Poner de acuerdo a una plaza entera y emocionar a todos los espectadores hasta el punto de provocar un delirio colectivo no es tarea fácil cuando no hay alharacas, ni artificios, ni adornos superfluos, ni aspavientos de por medio, sólo entrega intangible. Y así toreaba el genial Curro, con el alma.
La intensidad o pipas
Carlos Bueno
BurladeroTV / 13 Julio 2021
Hace unos días vi de nuevo el vídeo de una soberbia y emotiva actuación de Curro Romero. Un manojo de verónicas sentidas con su minúsculo capotillo, siempre ganando un paso en cada pase, para rematar con una arrebatadora media en el centro del platillo. Luego un par de series en redondo abrochadas con algún trincherazo, una tanda de naturales rubricada con un kíkiriki, un desplante torero y a matar. Todo rezumando una torería sólo al alcance de un privilegiado, un elegido, un tocado con la varita del arte, el poseedor del tarro de las esencias. En realidad la labor del Faraón de Camas no podía ser más sencilla.

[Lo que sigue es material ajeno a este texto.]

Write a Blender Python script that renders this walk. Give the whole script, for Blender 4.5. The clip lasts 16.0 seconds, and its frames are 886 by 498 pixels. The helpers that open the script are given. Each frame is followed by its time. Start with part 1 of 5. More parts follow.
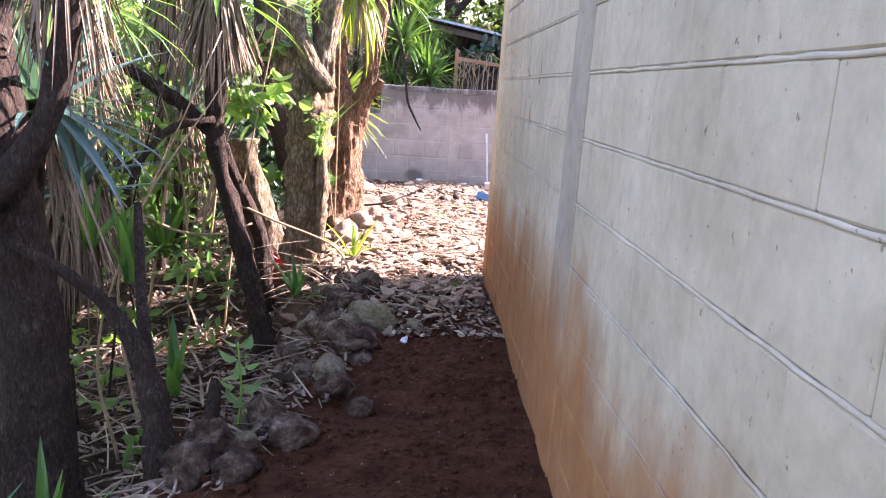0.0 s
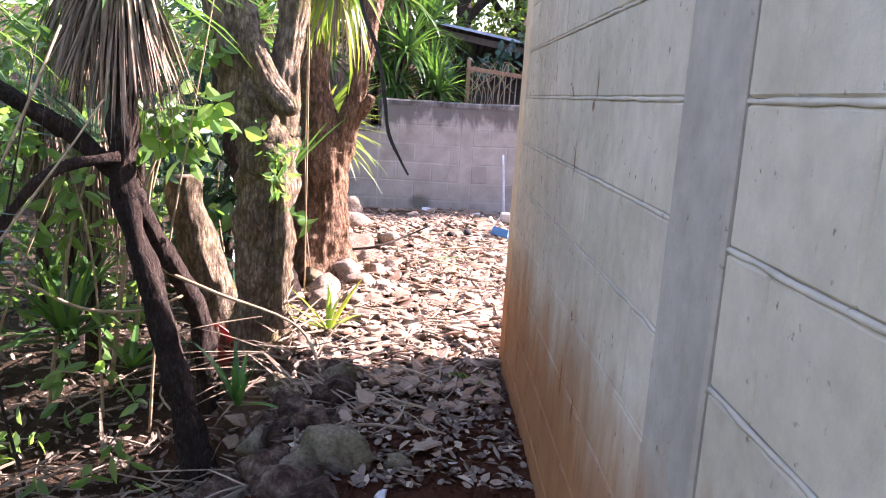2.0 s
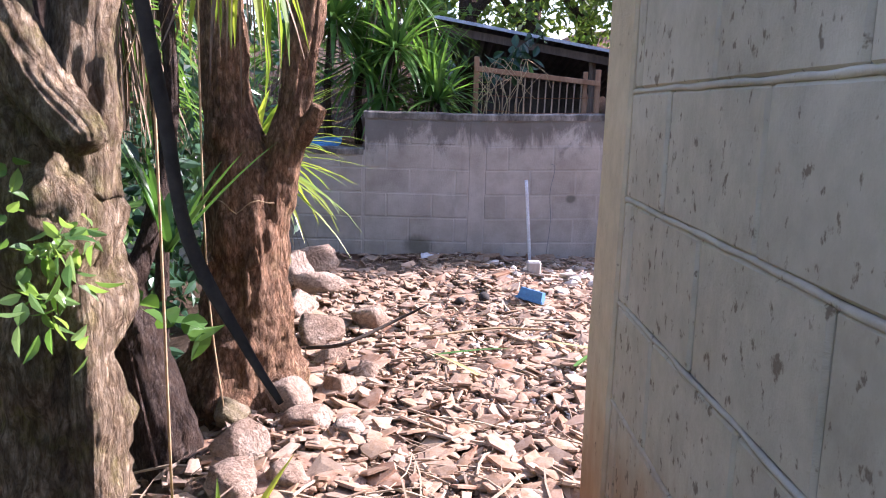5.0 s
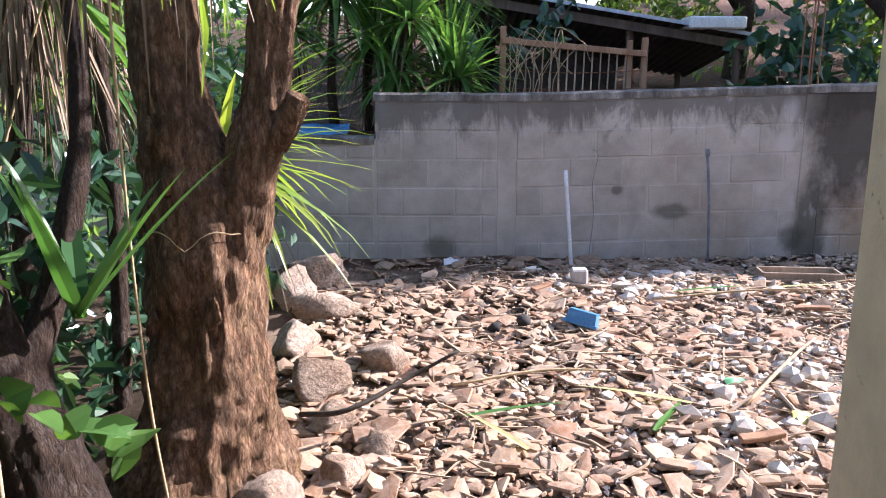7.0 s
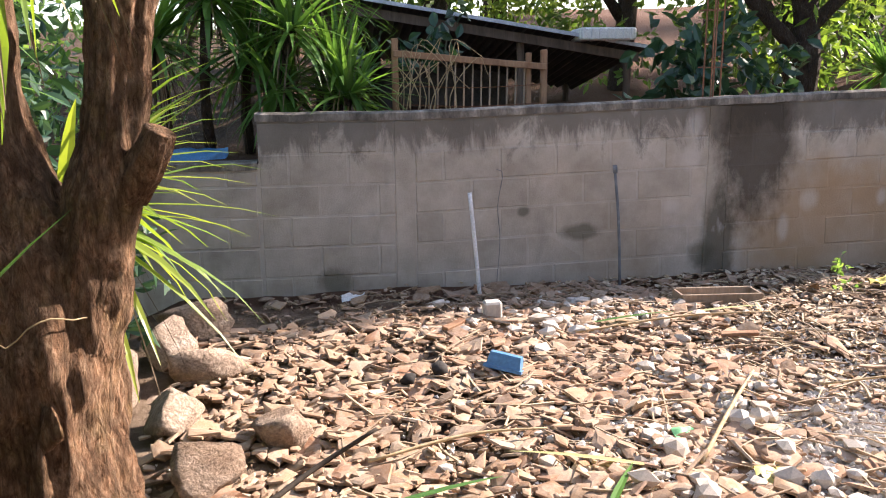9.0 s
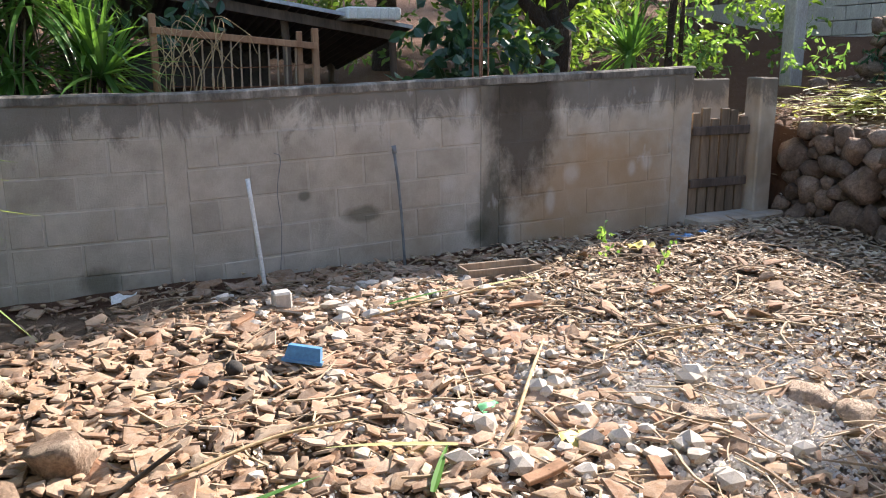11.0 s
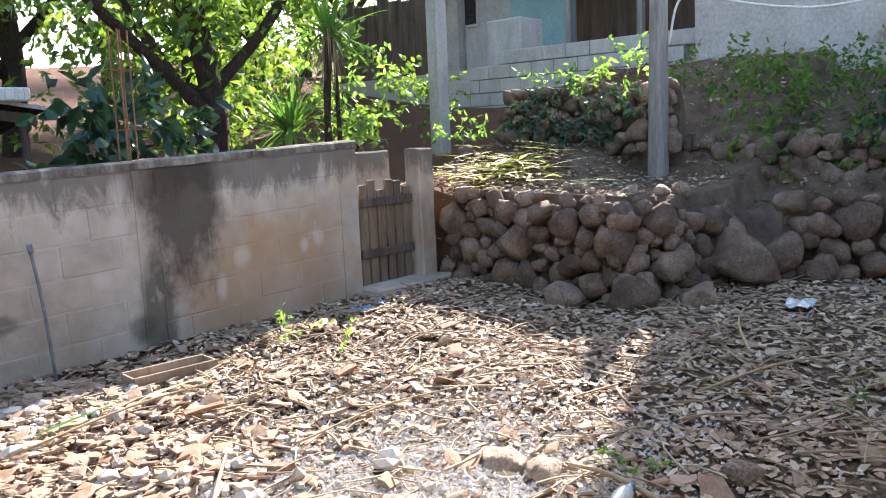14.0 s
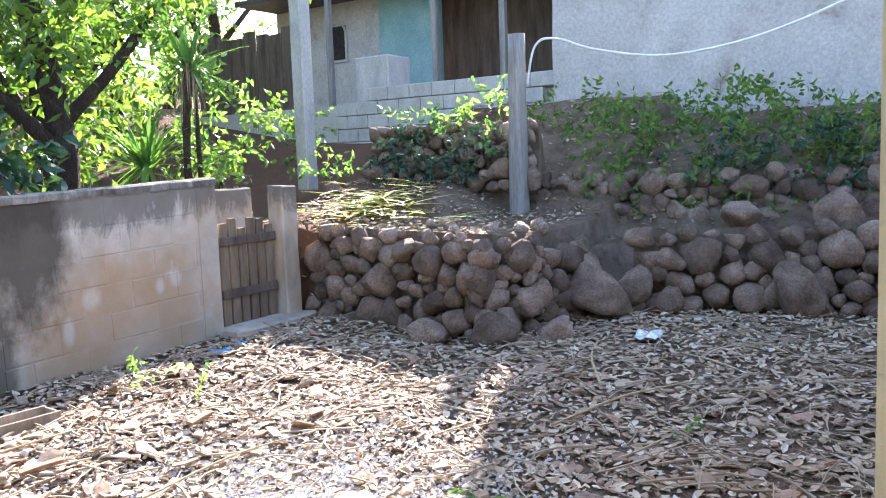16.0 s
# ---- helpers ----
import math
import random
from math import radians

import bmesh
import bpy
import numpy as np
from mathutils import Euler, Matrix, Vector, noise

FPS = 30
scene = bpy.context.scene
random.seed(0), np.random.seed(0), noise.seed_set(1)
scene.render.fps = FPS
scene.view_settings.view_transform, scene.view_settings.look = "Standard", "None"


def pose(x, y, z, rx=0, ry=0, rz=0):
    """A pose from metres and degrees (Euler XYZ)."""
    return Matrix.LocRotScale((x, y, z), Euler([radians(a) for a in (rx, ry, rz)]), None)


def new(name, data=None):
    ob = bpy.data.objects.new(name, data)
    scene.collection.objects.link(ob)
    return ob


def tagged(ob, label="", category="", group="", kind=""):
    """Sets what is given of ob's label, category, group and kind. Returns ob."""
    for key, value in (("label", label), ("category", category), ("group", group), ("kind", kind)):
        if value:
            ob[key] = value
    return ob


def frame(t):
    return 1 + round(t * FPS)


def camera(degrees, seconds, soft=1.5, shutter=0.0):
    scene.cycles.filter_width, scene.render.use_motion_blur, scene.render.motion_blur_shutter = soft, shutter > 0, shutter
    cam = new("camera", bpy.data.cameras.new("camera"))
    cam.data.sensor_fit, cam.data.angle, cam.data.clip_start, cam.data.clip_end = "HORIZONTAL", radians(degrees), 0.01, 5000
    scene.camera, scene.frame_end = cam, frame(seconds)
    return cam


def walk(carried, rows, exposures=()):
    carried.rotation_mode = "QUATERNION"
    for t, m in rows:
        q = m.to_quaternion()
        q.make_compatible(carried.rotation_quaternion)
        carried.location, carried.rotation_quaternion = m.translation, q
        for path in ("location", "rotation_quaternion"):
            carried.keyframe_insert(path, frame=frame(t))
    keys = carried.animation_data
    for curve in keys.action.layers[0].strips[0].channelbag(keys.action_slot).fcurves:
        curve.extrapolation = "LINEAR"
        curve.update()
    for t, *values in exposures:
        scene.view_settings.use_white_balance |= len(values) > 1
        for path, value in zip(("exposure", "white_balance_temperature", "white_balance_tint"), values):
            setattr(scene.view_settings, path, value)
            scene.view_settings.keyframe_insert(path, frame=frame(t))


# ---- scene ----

Y quizás en su sencillez radicaba su dificultad.
Poner de acuerdo a una plaza entera y emocionar a todos los espectadores hasta el punto de provocar un delirio colectivo no es tarea fácil cuando no hay alharacas, ni artificios, ni adornos superfluos, ni aspavientos de por medio, sólo entrega intangible. Y así toreaba el genial Curro, con el alma. El secreto de la catarsis que provocó la obra mencionada residía precisamente en esa desnudez artística, en el desprecio de lo material, en el evidente abandono del cuerpo, en la verdad de su quehacer.
No hicieron falta 200 muletazos porque con 20 había alcanzado una intensidad que ponía a prueba la resistencia de los corazones más fuertes. Y esa intensidad debería ser la que persiguiera la tauromaquia de hoy en día. Intensidad de principio a fin, sin tiempos de tedio que invitan a comer pipas. ¿Puede haber algo más anacrónico que comer pipas en un espectáculo en el que hay vidas de por medio? Nadie comía pipas durante la reseñada labor de Curro porque la gente la vivió en pie entre olés desgarradores y conmoción desbordada.

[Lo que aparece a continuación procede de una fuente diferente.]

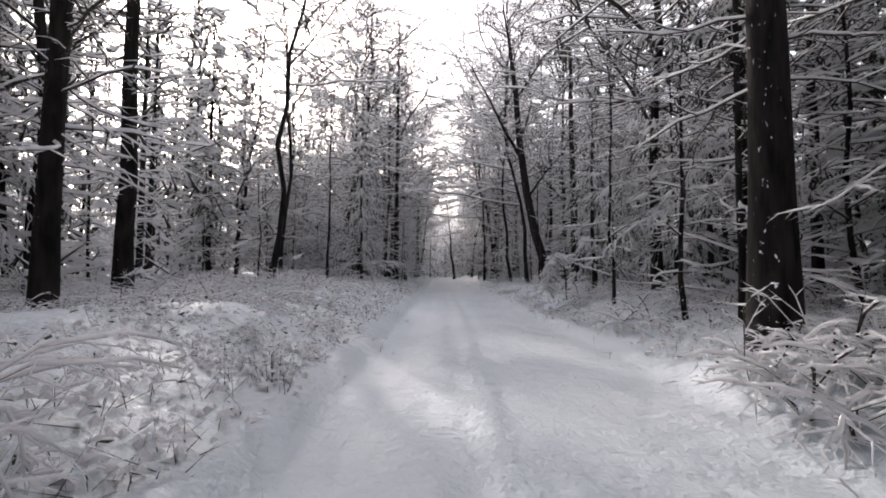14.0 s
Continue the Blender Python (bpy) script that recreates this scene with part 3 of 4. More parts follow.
plant(young_conifer(108, 9, 0.09, 2.4, 80, load=0.12, pads=1, pad=0.8, leaf=0.55, first=1.0, green=20), 8.3, 33.5)
plant(young_conifer(109, 7, 0.07, 2.0, 66, load=0.13, pads=1, pad=0.8, leaf=0.55, first=0.6, green=20), -9.0, 29.0)
plant(young_conifer(110, 8, 0.07, 2.2, 70, load=0.13, pads=1, pad=0.8, leaf=0.55, first=0.6, green=20), -7.4, 33.0)
shade_fir = young_conifer(149, 10, 0.09, 2.3, 100, load=0.15, leaf=0.6, first=0.5, green=22, bends=2, label="tall dense conifer in the shade of the wood")
plant(shade_fir, -9.4, 47.6)
for n, (x, y, k) in enumerate(((-11.8, 47.4, 1.15), (-10.6, 44.8, 0.95), (-13.8, 48.6, 1.25), (-15.5, 45.5, 1.2))):
    plant(copy_thing(shade_fir, Matrix()), x, y, 70 * n + 40, k)
plant(young_conifer(111, 6, 0.07, 1.8, 60, load=0.13, pads=1, pad=0.8, leaf=0.55, first=0.6, green=20), -10.0, 46.5)
plant(layered(112, 2.6, 0.025, 10, 0.9, load=0.01, label="thin bare sapling with forked stems", lean=(0.12, 0)), -5.4, 22.6)


def bent_tree(seed, spine, r, name, label, load=0.05, shoots=22, long=1.0, wood=None):
    """A thin tree bowed to the ground by snow."""
    rnd = random.Random(seed)
    root = tree_root(name, label, "tree", TREES)
    pts = [Vector(p) for p in spine]
    t = Geo([wood or BARK])
    t.tube(pts, [r * (1 - 0.75 * k / (len(pts) - 1)) for k in range(len(pts))], 7, 0, 0.05, rnd)
    part("trunk", t, root)
    g = Geo([TWIG, SNOW])
    ridge = [p + Vector((0, 0, r * 0.5)) for p in pts[1:]]
    g.twig(ridge, r * 0.6, load * 1.3)
    for i in range(shoots):
        u = 0.25 + 0.74 * (i + rnd.random()) / shoots
        p, tt = along(pts, u)
        s = long * rnd.uniform(0.5, 1.2)
        q = reach(rnd, p, tt * 0.5 + heading(rnd.uniform(0, 6.28), rnd.uniform(-0.3, 0.5)), s, 4, -0.2, 0.12)
        g.twig(q, 0.010, load)
        twiggy(g, rnd, q, 0.006, load, 6, s * 0.45, 3, -0.12)
    part("crown", g, root, "hanging snow-covered twigs")
    return root


plant(bent_tree(121, ((0, 0, -0.2), (0.1, 0.2, 1.2), (0.3, 0.5, 2.2), (0.7, 1.0, 2.7), (1.4, 1.8, 2.6), (2.2, 2.8, 1.9), (3.0, 3.8, 1.0)), 0.07, "bent_birch", "white birch bowed over under snowy twigs", 0.05, 56, 1.2, BIRCH), -6.0, 65.0)
plant(bent_tree(122, ((0, 0, -0.2), (-0.2, 0.1, 0.7), (-0.5, 0.2, 1.3), (-0.9, 0.3, 1.5), (-1.3, 0.3, 1.2), (-1.5, 0.3, 0.6)), 0.02, "bent_sapling", "sapling arched over by a thick load of snow", 0.07, 70, 0.5), 4.1, 85.8)
plant(bent_tree(123, ((0, 0, -0.2), (-0.1, -0.2, 0.8), (-0.3, -0.5, 1.4), (-0.6, -0.8, 1.5), (-0.9, -1.0, 1.0), (-1.0, -1.2, 0.3)), 0.035, "bent_sapling", "sapling bowed to the ground by snow", 0.075, 64, 0.42), 4.7, 98.2, 0, 0.95)
plant(bent_tree(124, ((0, 0, -0.2), (0.3, 0.2, 0.8), (0.8, 0.4, 1.3), (1.4, 0.6, 1.2), (1.8, 0.7, 0.7)), 0.03, "bent_sapling", "sapling arched over the verge by snow", 0.06, 30, 0.8), -5.0, 66.5)
plant(bent_tree(125, ((0, 0, -0.2), (0.3, 0.2, 0.9), (0.8, 0.3, 1.5), (1.5, 0.5, 1.6), (2.0, 0.7, 1.2)), 0.03, "bent_sapling", "sapling arched over the verge by snow", 0.06, 34, 0.9), -5.2, 69.0)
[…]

Pero no hace falta ser currista para entender el concepto de intensidad, ni siquiera partidario exclusivo del toreo de inspiración y de arte. Repasando entre mi mala memoria recordé los triunfos de El Califa en Madrid, cimentados sobre un puñado de naturales de mano soterrada. El sabor añejo de Juan Mora que cortó dos orejas a un Torrealta en la Feria de Otoño de 2010 con 25 muletazos y una estocada. La llorada salida a hombros de Las Ventas de Julio Aparicio en 1994 con un toro de Alcurrucén. O la histórica despedida de Esplá con el toro Beato de Victoriano del Río sobre el albero madrileño. Incluso uno de los grandes éxitos del maestro alicantino en un San Isidro gracias únicamente a dos poderosas tandas sobre las piernas ante una alimaña de Victorino.

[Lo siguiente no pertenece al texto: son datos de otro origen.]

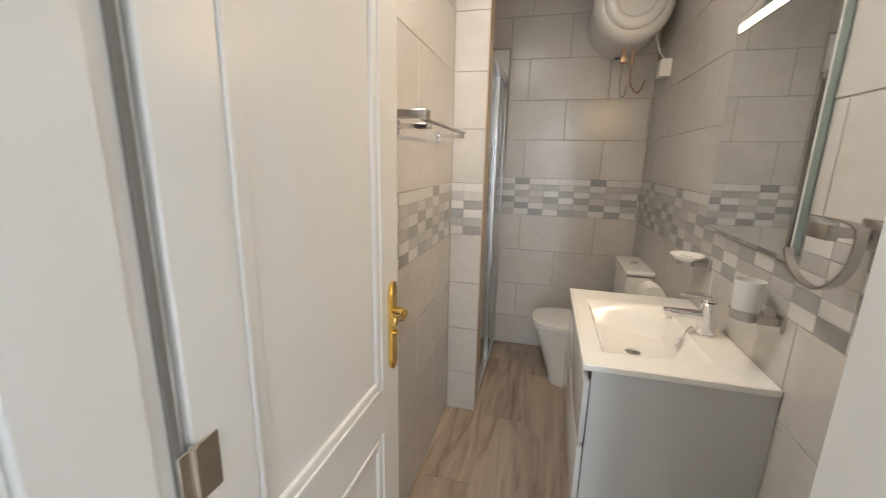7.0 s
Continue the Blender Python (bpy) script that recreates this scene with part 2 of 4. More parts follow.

La intensidad fue el común denominador de todos estos triunfos, como los de otros muchos. Cuando hay verdad y entrega absoluta no hacen falta parafernalias porque el clasicismo nunca pasará de moda. La manía de realizar faenas larguísimas con insulsos pases de probatura o de intentar exprimir hasta el último aliento del animal con insistentes muletazos cansinos no tiene sentido. Lo que tenga que ser que sea pronto e impactante. Lo demás sólo comporta aburrimiento y consumo de pipas. Qué horror.